* SUPPLIED INFORMATION
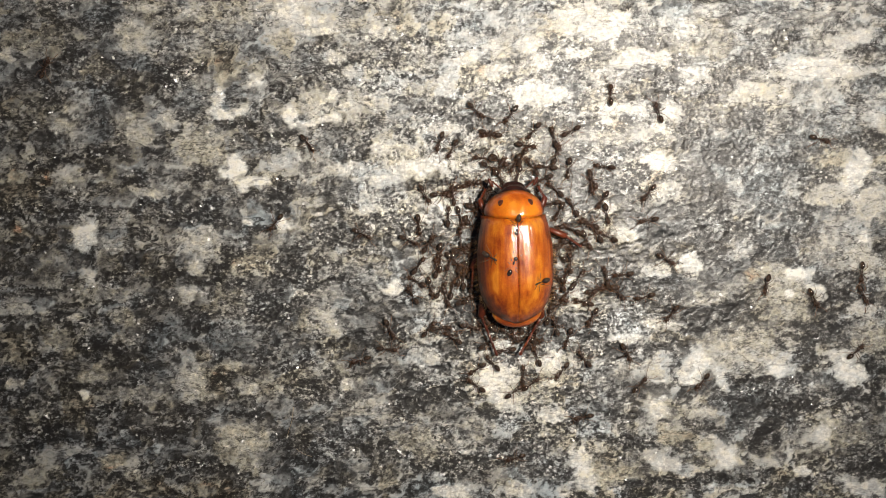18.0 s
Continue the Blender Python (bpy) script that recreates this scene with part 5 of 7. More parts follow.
stone.crystal(40.48, 1.84, 2.21, 0.38, 0, "mica")
stone.crystal(42.40, -0.26, 1.38, 0.33, 0, "mica")
stone.crystal(25.89, 2.99, 2.09, 0.87, 0, "mica")
stone.crystal(26.54, -3.39, 1.91, 1.07, 0, "mica")
stone.crystal(24.70, -5.79, 0.96, 0.63, 0, "mica")
stone.crystal(36.70, -10.05, 2.06, 0.78, 0, "mica")
stone.crystal(34.91, -12.84, 1.88, 0.68, 0, "mica")
stone.crystal(29.35, -17.68, 1.43, 0.34, 0, "mica")
stone.crystal(39.27, -16.56, 1.40, 0.49, 0, "mica")
stone.crystal(38.02, -7.58, 1.87, 0.39, 0, "mica")
stone.crystal(45.75, -15.31, 2.30, 0.43, 10, "mica")
stone.crystal(43.49, -16.86, 1.85, 0.44, 0, "mica")
stone.crystal(46.37, -7.59, 1.10, 0.43, 0, "mica")
stone.crystal(39.37, 0.53, 2.73, 0.66, 5, "mica")
stone.crystal(43.23, 0.75, 2.48, 0.56, -3, "mica")
stone.crystal(39.93, 4.18, 2.72, 0.33, 18, "mica")
stone.crystal(35.93, 0.69, 2.06, 0.47, 0, "mica")
stone.crystal(43.80, 9.42, 2.24, 0.92, 20, "mica")
stone.crystal(47.39, 9.22, 1.78, 1.01, 20, "mica")
stone.crystal(45.69, 6.91, 1.34, 0.28, 10, "mica")
stone.crystal(36.74, -10.16, 1.48, 1.05, 0, "mica")
stone.crystal(39.52, -10.55, 1.74, 1.05, 0, "mica")
stone.crystal(26.77, -4.25, 2.11, 0.48, 20, "mica")
stone.crystal(26.70, -10.72, 1.89, 0.67, 0, "mica")
stone.crystal(29.84, -13.37, 0.70, 0.48, 0, "mica")
stone.crystal(42.56, -5.82, 2.72, 0.38, -8, "mica")
stone.crystal(41.38, -4.59, 1.82, 0.28, -5, "mica")
stone.crystal(49.13, -11.65, 1.12, 0.47, 0, "mica")
stone.crystal(46.52, -14.20, 1.36, 0.38, 0, "mica")
stone.crystal(26.88, 9.23, 0.84, 0.84, 0, "mica")
stone.crystal(29.65, 9.96, 1.16, 0.37, 20, "mica")
stone.crystal(-35.54, 12.59, 1.73, 1.47, 0, "olive")
stone.crystal(-19.01, -10.91, 1.73, 1.65, 0, "olive")
stone.crystal(-22.63, 19.96, 1.30, 0.94, 0, "olive")
stone.crystal(-19.51, 16.75, 3.51, 0.55, 0, "olive")
stone.crystal(35.22, 19.99, 3.04, 1.55, 0, "olive")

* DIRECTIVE
Restate the whole of the material word for word without the pictures.

* RESPONSE
18.0 s
Continue the Blender Python (bpy) script that recreates this scene with part 5 of 7. More parts follow.
stone.crystal(40.48, 1.84, 2.21, 0.38, 0, "mica")
stone.crystal(42.40, -0.26, 1.38, 0.33, 0, "mica")
stone.crystal(25.89, 2.99, 2.09, 0.87, 0, "mica")
stone.crystal(26.54, -3.39, 1.91, 1.07, 0, "mica")
stone.crystal(24.70, -5.79, 0.96, 0.63, 0, "mica")
stone.crystal(36.70, -10.05, 2.06, 0.78, 0, "mica")
stone.crystal(34.91, -12.84, 1.88, 0.68, 0, "mica")
stone.crystal(29.35, -17.68, 1.43, 0.34, 0, "mica")
stone.crystal(39.27, -16.56, 1.40, 0.49, 0, "mica")
stone.crystal(38.02, -7.58, 1.87, 0.39, 0, "mica")
stone.crystal(45.75, -15.31, 2.30, 0.43, 10, "mica")
stone.crystal(43.49, -16.86, 1.85, 0.44, 0, "mica")
stone.crystal(46.37, -7.59, 1.10, 0.43, 0, "mica")
stone.crystal(39.37, 0.53, 2.73, 0.66, 5, "mica")
stone.crystal(43.23, 0.75, 2.48, 0.56, -3, "mica")
stone.crystal(39.93, 4.18, 2.72, 0.33, 18, "mica")
stone.crystal(35.93, 0.69, 2.06, 0.47, 0, "mica")
stone.crystal(43.80, 9.42, 2.24, 0.92, 20, "mica")
stone.crystal(47.39, 9.22, 1.78, 1.01, 20, "mica")
stone.crystal(45.69, 6.91, 1.34, 0.28, 10, "mica")
stone.crystal(36.74, -10.16, 1.48, 1.05, 0, "mica")
stone.crystal(39.52, -10.55, 1.74, 1.05, 0, "mica")
stone.crystal(26.77, -4.25, 2.11, 0.48, 20, "mica")
stone.crystal(26.70, -10.72, 1.89, 0.67, 0, "mica")
stone.crystal(29.84, -13.37, 0.70, 0.48, 0, "mica")
stone.crystal(42.56, -5.82, 2.72, 0.38, -8, "mica")
stone.crystal(41.38, -4.59, 1.82, 0.28, -5, "mica")
stone.crystal(49.13, -11.65, 1.12, 0.47, 0, "mica")
stone.crystal(46.52, -14.20, 1.36, 0.38, 0, "mica")
stone.crystal(26.88, 9.23, 0.84, 0.84, 0, "mica")
stone.crystal(29.65, 9.96, 1.16, 0.37, 20, "mica")
stone.crystal(-35.54, 12.59, 1.73, 1.47, 0, "olive")
stone.crystal(-19.01, -10.91, 1.73, 1.65, 0, "olive")
stone.crystal(-22.63, 19.96, 1.30, 0.94, 0, "olive")
stone.crystal(-19.51, 16.75, 3.51, 0.55, 0, "olive")
stone.crystal(35.22, 19.99, 3.04, 1.55, 0, "olive")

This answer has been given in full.